Restate word for word the lines beginning at the one that contains "Continue the Blender" and ending at the one that contains "parent or plate2)"; include both and nothing else.
[Begin]
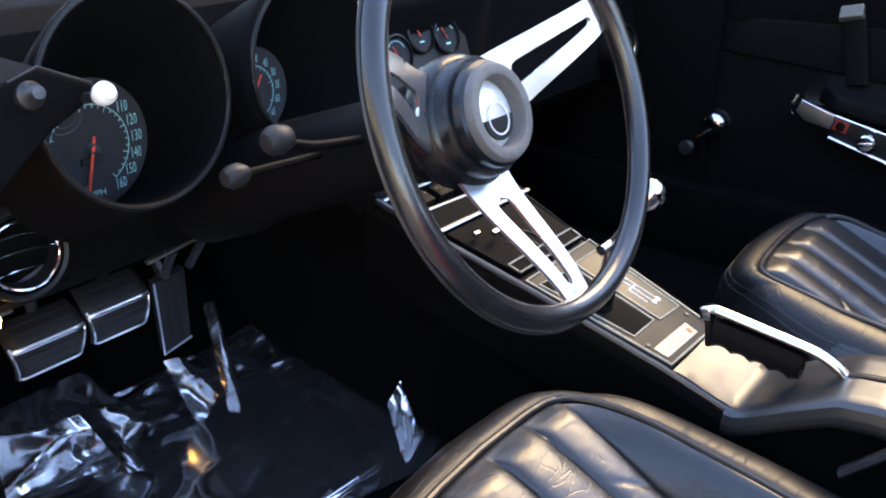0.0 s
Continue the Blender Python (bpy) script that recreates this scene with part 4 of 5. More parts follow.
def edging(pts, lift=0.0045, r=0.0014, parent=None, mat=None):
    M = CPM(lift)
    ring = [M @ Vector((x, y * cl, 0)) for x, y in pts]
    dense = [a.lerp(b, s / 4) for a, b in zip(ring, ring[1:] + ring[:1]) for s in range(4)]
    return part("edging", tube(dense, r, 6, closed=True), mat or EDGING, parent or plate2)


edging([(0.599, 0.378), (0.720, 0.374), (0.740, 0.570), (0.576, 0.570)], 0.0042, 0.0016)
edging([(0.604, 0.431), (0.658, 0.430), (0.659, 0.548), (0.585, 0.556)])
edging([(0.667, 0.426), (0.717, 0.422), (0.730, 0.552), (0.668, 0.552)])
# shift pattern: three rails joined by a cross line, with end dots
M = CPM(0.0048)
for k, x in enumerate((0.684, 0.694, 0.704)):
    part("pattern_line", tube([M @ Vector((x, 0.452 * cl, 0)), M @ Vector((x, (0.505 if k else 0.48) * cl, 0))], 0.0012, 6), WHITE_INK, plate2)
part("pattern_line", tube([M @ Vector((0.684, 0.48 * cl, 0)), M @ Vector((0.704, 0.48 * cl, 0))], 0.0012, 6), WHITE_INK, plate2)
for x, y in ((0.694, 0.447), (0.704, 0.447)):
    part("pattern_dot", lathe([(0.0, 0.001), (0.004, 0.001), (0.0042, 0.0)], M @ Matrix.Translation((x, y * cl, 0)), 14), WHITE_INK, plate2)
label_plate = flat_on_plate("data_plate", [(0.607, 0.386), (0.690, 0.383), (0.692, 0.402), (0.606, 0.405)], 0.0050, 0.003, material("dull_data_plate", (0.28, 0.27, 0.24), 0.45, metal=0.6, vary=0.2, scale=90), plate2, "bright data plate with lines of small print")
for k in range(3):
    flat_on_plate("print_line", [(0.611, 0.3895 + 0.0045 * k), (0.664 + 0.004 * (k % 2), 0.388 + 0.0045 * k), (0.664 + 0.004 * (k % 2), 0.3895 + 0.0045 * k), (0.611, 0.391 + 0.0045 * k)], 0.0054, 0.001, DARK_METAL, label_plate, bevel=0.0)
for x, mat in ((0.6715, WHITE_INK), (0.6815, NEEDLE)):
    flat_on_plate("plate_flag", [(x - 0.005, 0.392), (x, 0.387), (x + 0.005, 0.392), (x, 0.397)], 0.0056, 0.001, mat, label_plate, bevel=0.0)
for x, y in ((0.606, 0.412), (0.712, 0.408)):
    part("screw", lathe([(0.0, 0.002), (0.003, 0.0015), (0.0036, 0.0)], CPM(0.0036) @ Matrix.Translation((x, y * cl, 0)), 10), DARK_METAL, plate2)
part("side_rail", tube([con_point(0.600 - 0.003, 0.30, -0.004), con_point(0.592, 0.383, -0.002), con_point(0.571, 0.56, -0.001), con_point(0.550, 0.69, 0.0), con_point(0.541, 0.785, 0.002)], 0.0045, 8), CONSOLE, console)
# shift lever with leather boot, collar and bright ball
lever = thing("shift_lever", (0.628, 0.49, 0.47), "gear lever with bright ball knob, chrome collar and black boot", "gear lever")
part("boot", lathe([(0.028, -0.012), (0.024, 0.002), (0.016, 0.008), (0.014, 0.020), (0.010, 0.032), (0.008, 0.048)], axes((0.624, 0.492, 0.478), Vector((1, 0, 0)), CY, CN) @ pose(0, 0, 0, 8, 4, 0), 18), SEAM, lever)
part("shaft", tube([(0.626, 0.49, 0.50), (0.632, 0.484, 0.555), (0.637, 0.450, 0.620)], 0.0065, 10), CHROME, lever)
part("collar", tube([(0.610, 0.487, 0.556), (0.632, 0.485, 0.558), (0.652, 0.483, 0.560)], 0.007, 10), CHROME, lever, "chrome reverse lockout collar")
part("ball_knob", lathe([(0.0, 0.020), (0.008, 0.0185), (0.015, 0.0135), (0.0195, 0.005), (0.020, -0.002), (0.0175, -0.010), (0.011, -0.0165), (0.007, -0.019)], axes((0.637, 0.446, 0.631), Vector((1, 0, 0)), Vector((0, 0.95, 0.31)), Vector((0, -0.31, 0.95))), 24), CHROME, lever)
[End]
Final result:
Continue the Blender Python (bpy) script that recreates this scene with part 4 of 5. More parts follow.
def edging(pts, lift=0.0045, r=0.0014, parent=None, mat=None):
    M = CPM(lift)
    ring = [M @ Vector((x, y * cl, 0)) for x, y in pts]
    dense = [a.lerp(b, s / 4) for a, b in zip(ring, ring[1:] + ring[:1]) for s in range(4)]
    return part("edging", tube(dense, r, 6, closed=True), mat or EDGING, parent or plate2)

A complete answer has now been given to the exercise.